### ITEMS
= = = = =
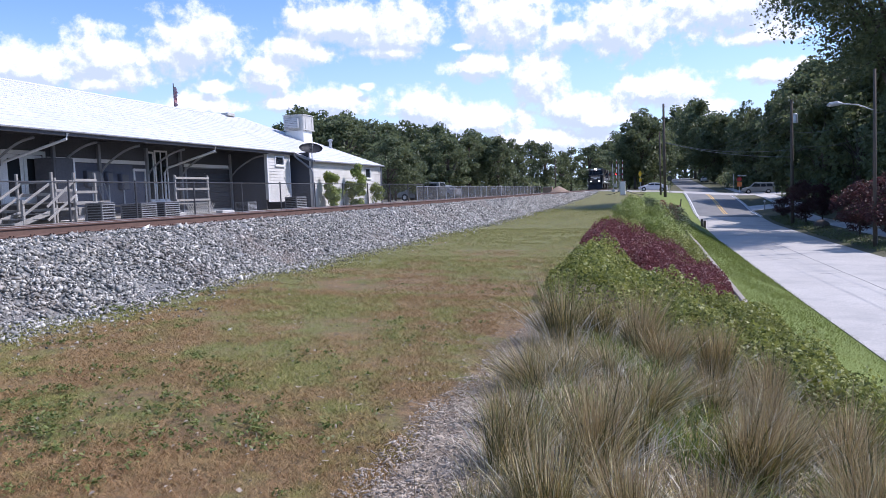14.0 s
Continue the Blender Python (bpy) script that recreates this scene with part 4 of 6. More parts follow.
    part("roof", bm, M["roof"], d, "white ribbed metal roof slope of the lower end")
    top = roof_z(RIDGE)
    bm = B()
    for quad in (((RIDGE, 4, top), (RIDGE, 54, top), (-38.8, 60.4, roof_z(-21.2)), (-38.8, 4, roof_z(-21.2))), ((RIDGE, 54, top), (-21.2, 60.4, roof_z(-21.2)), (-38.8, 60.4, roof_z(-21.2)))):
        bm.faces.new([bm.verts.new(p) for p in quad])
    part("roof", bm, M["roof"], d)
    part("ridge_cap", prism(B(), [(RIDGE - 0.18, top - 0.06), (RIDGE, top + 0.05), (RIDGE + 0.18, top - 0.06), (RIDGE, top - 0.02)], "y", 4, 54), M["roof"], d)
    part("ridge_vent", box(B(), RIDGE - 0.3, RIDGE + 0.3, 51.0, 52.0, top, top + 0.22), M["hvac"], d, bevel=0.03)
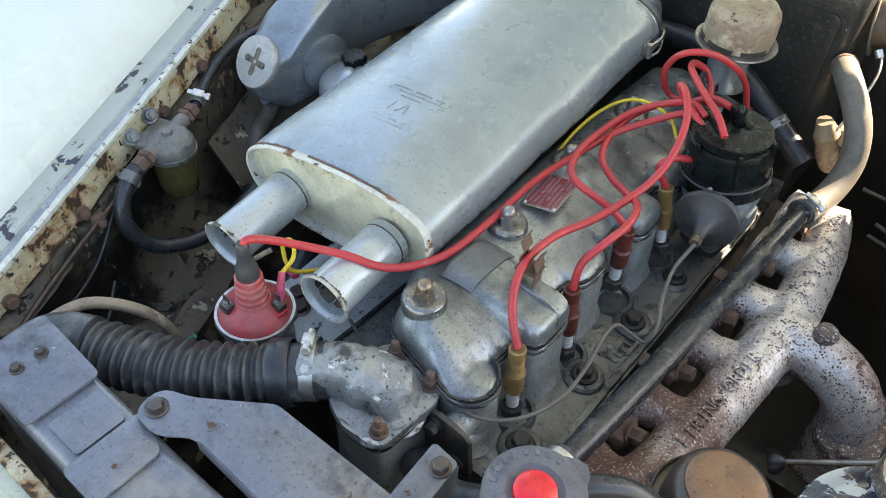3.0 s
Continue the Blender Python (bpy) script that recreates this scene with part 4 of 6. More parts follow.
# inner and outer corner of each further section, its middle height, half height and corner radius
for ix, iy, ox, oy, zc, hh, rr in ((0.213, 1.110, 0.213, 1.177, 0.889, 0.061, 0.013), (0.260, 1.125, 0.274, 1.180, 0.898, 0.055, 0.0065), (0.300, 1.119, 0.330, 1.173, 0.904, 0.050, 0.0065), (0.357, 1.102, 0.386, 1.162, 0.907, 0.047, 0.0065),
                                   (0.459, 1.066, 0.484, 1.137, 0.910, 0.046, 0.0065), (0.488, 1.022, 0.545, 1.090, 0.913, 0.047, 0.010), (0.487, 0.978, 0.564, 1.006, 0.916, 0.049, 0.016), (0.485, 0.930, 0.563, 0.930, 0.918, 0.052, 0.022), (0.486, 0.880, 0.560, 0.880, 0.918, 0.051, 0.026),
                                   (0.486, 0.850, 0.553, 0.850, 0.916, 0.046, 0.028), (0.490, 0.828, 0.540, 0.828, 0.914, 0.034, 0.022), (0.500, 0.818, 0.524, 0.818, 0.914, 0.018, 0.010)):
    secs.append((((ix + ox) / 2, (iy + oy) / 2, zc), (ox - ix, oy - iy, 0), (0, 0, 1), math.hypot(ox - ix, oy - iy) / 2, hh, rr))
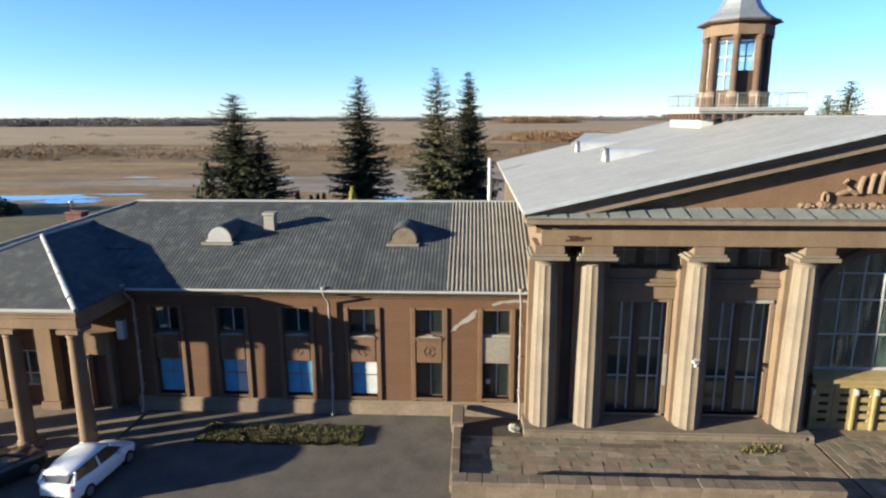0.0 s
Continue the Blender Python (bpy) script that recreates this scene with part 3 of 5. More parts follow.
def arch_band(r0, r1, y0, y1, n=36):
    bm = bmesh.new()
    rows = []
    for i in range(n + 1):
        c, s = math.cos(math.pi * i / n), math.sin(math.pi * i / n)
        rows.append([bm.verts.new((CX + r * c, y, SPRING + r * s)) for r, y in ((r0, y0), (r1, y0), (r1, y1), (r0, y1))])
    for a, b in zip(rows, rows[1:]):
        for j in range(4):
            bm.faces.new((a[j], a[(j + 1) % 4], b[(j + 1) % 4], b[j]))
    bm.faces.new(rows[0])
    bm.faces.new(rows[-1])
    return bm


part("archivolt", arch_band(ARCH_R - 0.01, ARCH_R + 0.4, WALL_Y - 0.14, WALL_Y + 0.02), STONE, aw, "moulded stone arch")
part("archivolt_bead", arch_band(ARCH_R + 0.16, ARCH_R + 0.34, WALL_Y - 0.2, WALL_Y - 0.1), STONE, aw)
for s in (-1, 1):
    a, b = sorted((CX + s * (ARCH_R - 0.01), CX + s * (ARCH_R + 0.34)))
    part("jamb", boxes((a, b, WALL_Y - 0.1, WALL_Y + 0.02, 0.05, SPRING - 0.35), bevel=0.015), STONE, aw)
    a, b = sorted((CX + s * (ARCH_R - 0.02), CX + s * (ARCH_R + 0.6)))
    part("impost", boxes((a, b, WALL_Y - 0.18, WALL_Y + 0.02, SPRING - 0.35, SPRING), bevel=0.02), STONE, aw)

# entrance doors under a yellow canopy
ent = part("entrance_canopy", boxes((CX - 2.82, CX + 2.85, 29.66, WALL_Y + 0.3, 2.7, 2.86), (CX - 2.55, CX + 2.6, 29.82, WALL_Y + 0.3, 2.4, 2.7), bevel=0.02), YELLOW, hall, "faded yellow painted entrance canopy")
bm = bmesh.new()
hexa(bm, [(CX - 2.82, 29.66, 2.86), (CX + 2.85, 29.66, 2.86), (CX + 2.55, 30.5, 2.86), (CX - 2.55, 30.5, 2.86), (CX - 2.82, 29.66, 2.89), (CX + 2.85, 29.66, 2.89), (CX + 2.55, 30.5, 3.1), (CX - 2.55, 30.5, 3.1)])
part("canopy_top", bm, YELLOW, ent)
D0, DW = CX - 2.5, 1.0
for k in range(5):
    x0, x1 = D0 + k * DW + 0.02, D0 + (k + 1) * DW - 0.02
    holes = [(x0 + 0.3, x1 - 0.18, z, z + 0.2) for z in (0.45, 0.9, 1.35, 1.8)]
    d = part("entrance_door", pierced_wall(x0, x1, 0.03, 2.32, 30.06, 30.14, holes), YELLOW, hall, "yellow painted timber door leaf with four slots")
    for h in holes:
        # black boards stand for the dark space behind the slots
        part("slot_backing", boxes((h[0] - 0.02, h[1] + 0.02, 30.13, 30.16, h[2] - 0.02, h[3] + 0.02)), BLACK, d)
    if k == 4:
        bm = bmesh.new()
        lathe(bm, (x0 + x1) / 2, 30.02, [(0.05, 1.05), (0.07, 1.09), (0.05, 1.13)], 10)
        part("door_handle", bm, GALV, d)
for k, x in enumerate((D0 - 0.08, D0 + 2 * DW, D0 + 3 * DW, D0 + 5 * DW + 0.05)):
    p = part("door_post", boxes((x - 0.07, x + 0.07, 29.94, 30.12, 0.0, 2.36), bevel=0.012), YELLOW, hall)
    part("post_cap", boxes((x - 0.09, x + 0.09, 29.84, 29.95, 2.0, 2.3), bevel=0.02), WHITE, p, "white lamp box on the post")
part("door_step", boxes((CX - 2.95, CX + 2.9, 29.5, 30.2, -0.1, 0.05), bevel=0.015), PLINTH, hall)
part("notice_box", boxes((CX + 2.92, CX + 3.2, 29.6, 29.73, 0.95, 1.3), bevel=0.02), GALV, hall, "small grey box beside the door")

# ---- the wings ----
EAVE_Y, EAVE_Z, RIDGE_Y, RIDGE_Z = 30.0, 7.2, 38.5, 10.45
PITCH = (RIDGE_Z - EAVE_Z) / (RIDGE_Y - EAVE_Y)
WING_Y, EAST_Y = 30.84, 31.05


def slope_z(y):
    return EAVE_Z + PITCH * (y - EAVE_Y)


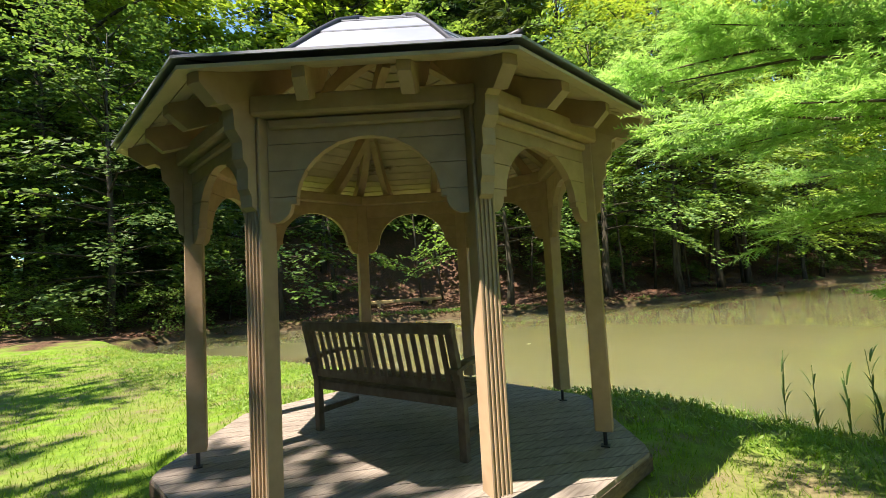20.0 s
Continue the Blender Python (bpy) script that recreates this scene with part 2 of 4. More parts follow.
= = = = =
### OBJECTIVE
Skipping the pictures, transcribe each line above exactly as it appears.

### IN RESPONSE
14.0 s
Continue the Blender Python (bpy) script that recreates this scene with part 4 of 6. More parts follow.
    part("roof", bm, M["roof"], d, "white ribbed metal roof slope of the lower end")
    top = roof_z(RIDGE)
    bm = B()
    for quad in (((RIDGE, 4, top), (RIDGE, 54, top), (-38.8, 60.4, roof_z(-21.2)), (-38.8, 4, roof_z(-21.2))), ((RIDGE, 54, top), (-21.2, 60.4, roof_z(-21.2)), (-38.8, 60.4, roof_z(-21.2)))):
        bm.faces.new([bm.verts.new(p) for p in quad])
    part("roof", bm, M["roof"], d)
    part("ridge_cap", prism(B(), [(RIDGE - 0.18, top - 0.06), (RIDGE, top + 0.05), (RIDGE + 0.18, top - 0.06), (RIDGE, top - 0.02)], "y", 4, 54), M["roof"], d)
    part("ridge_vent", box(B(), RIDGE - 0.3, RIDGE + 0.3, 51.0, 52.0, top, top + 0.22), M["hvac"], d, bevel=0.03)
3.0 s
Continue the Blender Python (bpy) script that recreates this scene with part 4 of 6. More parts follow.
# inner and outer corner of each further section, its middle height, half height and corner radius
for ix, iy, ox, oy, zc, hh, rr in ((0.213, 1.110, 0.213, 1.177, 0.889, 0.061, 0.013), (0.260, 1.125, 0.274, 1.180, 0.898, 0.055, 0.0065), (0.300, 1.119, 0.330, 1.173, 0.904, 0.050, 0.0065), (0.357, 1.102, 0.386, 1.162, 0.907, 0.047, 0.0065),
                                   (0.459, 1.066, 0.484, 1.137, 0.910, 0.046, 0.0065), (0.488, 1.022, 0.545, 1.090, 0.913, 0.047, 0.010), (0.487, 0.978, 0.564, 1.006, 0.916, 0.049, 0.016), (0.485, 0.930, 0.563, 0.930, 0.918, 0.052, 0.022), (0.486, 0.880, 0.560, 0.880, 0.918, 0.051, 0.026),
                                   (0.486, 0.850, 0.553, 0.850, 0.916, 0.046, 0.028), (0.490, 0.828, 0.540, 0.828, 0.914, 0.034, 0.022), (0.500, 0.818, 0.524, 0.818, 0.914, 0.018, 0.010)):
    secs.append((((ix + ox) / 2, (iy + oy) / 2, zc), (ox - ix, oy - iy, 0), (0, 0, 1), math.hypot(ox - ix, oy - iy) / 2, hh, rr))
0.0 s
Continue the Blender Python (bpy) script that recreates this scene with part 3 of 5. More parts follow.
def arch_band(r0, r1, y0, y1, n=36):
    bm = bmesh.new()
    rows = []
    for i in range(n + 1):
        c, s = math.cos(math.pi * i / n), math.sin(math.pi * i / n)
        rows.append([bm.verts.new((CX + r * c, y, SPRING + r * s)) for r, y in ((r0, y0), (r1, y0), (r1, y1), (r0, y1))])
    for a, b in zip(rows, rows[1:]):
        for j in range(4):
            bm.faces.new((a[j], a[(j + 1) % 4], b[(j + 1) % 4], b[j]))
    bm.faces.new(rows[0])
    bm.faces.new(rows[-1])
    return bm


part("archivolt", arch_band(ARCH_R - 0.01, ARCH_R + 0.4, WALL_Y - 0.14, WALL_Y + 0.02), STONE, aw, "moulded stone arch")
part("archivolt_bead", arch_band(ARCH_R + 0.16, ARCH_R + 0.34, WALL_Y - 0.2, WALL_Y - 0.1), STONE, aw)
for s in (-1, 1):
    a, b = sorted((CX + s * (ARCH_R - 0.01), CX + s * (ARCH_R + 0.34)))
    part("jamb", boxes((a, b, WALL_Y - 0.1, WALL_Y + 0.02, 0.05, SPRING - 0.35), bevel=0.015), STONE, aw)
    a, b = sorted((CX + s * (ARCH_R - 0.02), CX + s * (ARCH_R + 0.6)))
    part("impost", boxes((a, b, WALL_Y - 0.18, WALL_Y + 0.02, SPRING - 0.35, SPRING), bevel=0.02), STONE, aw)

# entrance doors under a yellow canopy
ent = part("entrance_canopy", boxes((CX - 2.82, CX + 2.85, 29.66, WALL_Y + 0.3, 2.7, 2.86), (CX - 2.55, CX + 2.6, 29.82, WALL_Y + 0.3, 2.4, 2.7), bevel=0.02), YELLOW, hall, "faded yellow painted entrance canopy")
bm = bmesh.new()
hexa(bm, [(CX - 2.82, 29.66, 2.86), (CX + 2.85, 29.66, 2.86), (CX + 2.55, 30.5, 2.86), (CX - 2.55, 30.5, 2.86), (CX - 2.82, 29.66, 2.89), (CX + 2.85, 29.66, 2.89), (CX + 2.55, 30.5, 3.1), (CX - 2.55, 30.5, 3.1)])
part("canopy_top", bm, YELLOW, ent)
D0, DW = CX - 2.5, 1.0
for k in range(5):
    x0, x1 = D0 + k * DW + 0.02, D0 + (k + 1) * DW - 0.02
    holes = [(x0 + 0.3, x1 - 0.18, z, z + 0.2) for z in (0.45, 0.9, 1.35, 1.8)]
    d = part("entrance_door", pierced_wall(x0, x1, 0.03, 2.32, 30.06, 30.14, holes), YELLOW, hall, "yellow painted timber door leaf with four slots")
    for h in holes:
        # black boards stand for the dark space behind the slots
        part("slot_backing", boxes((h[0] - 0.02, h[1] + 0.02, 30.13, 30.16, h[2] - 0.02, h[3] + 0.02)), BLACK, d)
    if k == 4:
        bm = bmesh.new()
        lathe(bm, (x0 + x1) / 2, 30.02, [(0.05, 1.05), (0.07, 1.09), (0.05, 1.13)], 10)
        part("door_handle", bm, GALV, d)
for k, x in enumerate((D0 - 0.08, D0 + 2 * DW, D0 + 3 * DW, D0 + 5 * DW + 0.05)):
    p = part("door_post", boxes((x - 0.07, x + 0.07, 29.94, 30.12, 0.0, 2.36), bevel=0.012), YELLOW, hall)
    part("post_cap", boxes((x - 0.09, x + 0.09, 29.84, 29.95, 2.0, 2.3), bevel=0.02), WHITE, p, "white lamp box on the post")
part("door_step", boxes((CX - 2.95, CX + 2.9, 29.5, 30.2, -0.1, 0.05), bevel=0.015), PLINTH, hall)
part("notice_box", boxes((CX + 2.92, CX + 3.2, 29.6, 29.73, 0.95, 1.3), bevel=0.02), GALV, hall, "small grey box beside the door")

# ---- the wings ----
EAVE_Y, EAVE_Z, RIDGE_Y, RIDGE_Z = 30.0, 7.2, 38.5, 10.45
PITCH = (RIDGE_Z - EAVE_Z) / (RIDGE_Y - EAVE_Y)
WING_Y, EAST_Y = 30.84, 31.05


def slope_z(y):
    return EAVE_Z + PITCH * (y - EAVE_Y)


20.0 s
Continue the Blender Python (bpy) script that recreates this scene with part 2 of 4. More parts follow.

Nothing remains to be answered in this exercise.